• [Provided data]:

________________________________________

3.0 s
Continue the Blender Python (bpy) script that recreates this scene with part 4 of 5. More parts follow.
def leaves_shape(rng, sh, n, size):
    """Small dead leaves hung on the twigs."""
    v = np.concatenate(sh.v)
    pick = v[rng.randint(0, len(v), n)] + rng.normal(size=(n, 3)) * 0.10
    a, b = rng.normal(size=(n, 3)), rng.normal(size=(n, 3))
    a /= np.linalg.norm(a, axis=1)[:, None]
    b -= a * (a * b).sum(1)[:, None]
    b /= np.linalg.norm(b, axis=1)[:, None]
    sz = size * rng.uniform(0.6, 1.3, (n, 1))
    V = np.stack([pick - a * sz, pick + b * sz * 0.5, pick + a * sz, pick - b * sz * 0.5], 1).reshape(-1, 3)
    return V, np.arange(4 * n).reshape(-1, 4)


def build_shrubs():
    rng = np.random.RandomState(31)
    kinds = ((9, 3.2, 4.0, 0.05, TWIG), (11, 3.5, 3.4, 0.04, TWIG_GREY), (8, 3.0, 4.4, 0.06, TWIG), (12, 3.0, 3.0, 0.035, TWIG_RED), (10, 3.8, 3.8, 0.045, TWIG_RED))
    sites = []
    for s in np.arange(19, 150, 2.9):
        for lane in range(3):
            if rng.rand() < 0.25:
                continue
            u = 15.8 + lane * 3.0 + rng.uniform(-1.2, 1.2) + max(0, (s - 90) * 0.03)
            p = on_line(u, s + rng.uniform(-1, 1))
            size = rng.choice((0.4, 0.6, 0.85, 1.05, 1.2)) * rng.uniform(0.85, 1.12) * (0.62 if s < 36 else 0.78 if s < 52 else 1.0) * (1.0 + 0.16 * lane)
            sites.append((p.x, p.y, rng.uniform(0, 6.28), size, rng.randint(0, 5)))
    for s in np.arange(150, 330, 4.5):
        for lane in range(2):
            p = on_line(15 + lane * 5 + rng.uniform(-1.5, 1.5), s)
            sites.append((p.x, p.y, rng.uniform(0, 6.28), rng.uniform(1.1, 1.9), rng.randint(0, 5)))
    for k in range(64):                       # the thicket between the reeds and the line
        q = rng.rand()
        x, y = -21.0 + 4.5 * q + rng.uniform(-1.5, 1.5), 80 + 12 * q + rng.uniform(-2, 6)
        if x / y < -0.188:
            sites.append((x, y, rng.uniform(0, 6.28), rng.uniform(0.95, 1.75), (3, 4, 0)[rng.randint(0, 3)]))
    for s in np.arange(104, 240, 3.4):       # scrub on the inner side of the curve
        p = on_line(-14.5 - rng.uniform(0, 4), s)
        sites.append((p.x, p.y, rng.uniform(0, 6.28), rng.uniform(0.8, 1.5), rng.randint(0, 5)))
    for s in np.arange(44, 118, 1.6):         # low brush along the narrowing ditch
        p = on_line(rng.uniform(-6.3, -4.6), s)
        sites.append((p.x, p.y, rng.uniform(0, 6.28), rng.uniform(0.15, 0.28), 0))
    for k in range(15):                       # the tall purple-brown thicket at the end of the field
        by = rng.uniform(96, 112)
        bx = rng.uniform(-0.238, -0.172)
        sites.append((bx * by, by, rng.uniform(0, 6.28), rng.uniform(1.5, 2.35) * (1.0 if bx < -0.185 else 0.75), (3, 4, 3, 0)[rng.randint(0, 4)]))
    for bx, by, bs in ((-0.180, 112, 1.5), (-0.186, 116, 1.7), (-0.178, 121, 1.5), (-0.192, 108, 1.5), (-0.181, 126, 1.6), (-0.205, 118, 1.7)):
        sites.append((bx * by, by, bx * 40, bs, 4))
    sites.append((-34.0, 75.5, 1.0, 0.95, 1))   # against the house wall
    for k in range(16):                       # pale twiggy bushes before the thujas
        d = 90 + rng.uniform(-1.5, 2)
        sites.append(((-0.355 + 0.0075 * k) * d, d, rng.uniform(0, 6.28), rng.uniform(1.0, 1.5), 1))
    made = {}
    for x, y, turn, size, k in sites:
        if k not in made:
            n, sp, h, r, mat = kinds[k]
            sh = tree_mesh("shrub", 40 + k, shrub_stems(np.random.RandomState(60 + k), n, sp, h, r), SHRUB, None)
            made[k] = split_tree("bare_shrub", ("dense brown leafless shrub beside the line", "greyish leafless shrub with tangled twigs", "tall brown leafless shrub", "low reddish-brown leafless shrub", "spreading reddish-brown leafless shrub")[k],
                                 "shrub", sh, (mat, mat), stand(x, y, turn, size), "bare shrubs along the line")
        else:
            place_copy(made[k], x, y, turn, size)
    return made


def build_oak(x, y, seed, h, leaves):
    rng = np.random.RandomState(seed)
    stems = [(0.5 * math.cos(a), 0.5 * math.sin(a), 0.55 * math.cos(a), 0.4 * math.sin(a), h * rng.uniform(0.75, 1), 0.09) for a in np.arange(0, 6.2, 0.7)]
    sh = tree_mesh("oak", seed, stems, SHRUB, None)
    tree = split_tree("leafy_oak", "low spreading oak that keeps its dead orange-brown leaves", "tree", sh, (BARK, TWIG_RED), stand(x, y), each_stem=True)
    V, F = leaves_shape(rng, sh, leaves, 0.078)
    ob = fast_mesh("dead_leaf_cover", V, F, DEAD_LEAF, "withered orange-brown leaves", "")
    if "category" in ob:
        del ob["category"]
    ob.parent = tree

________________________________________

• [Exercise brief]: Work out how many lines of the listing above include "that". Answer with the number and nothing more.

• [Output below]: 2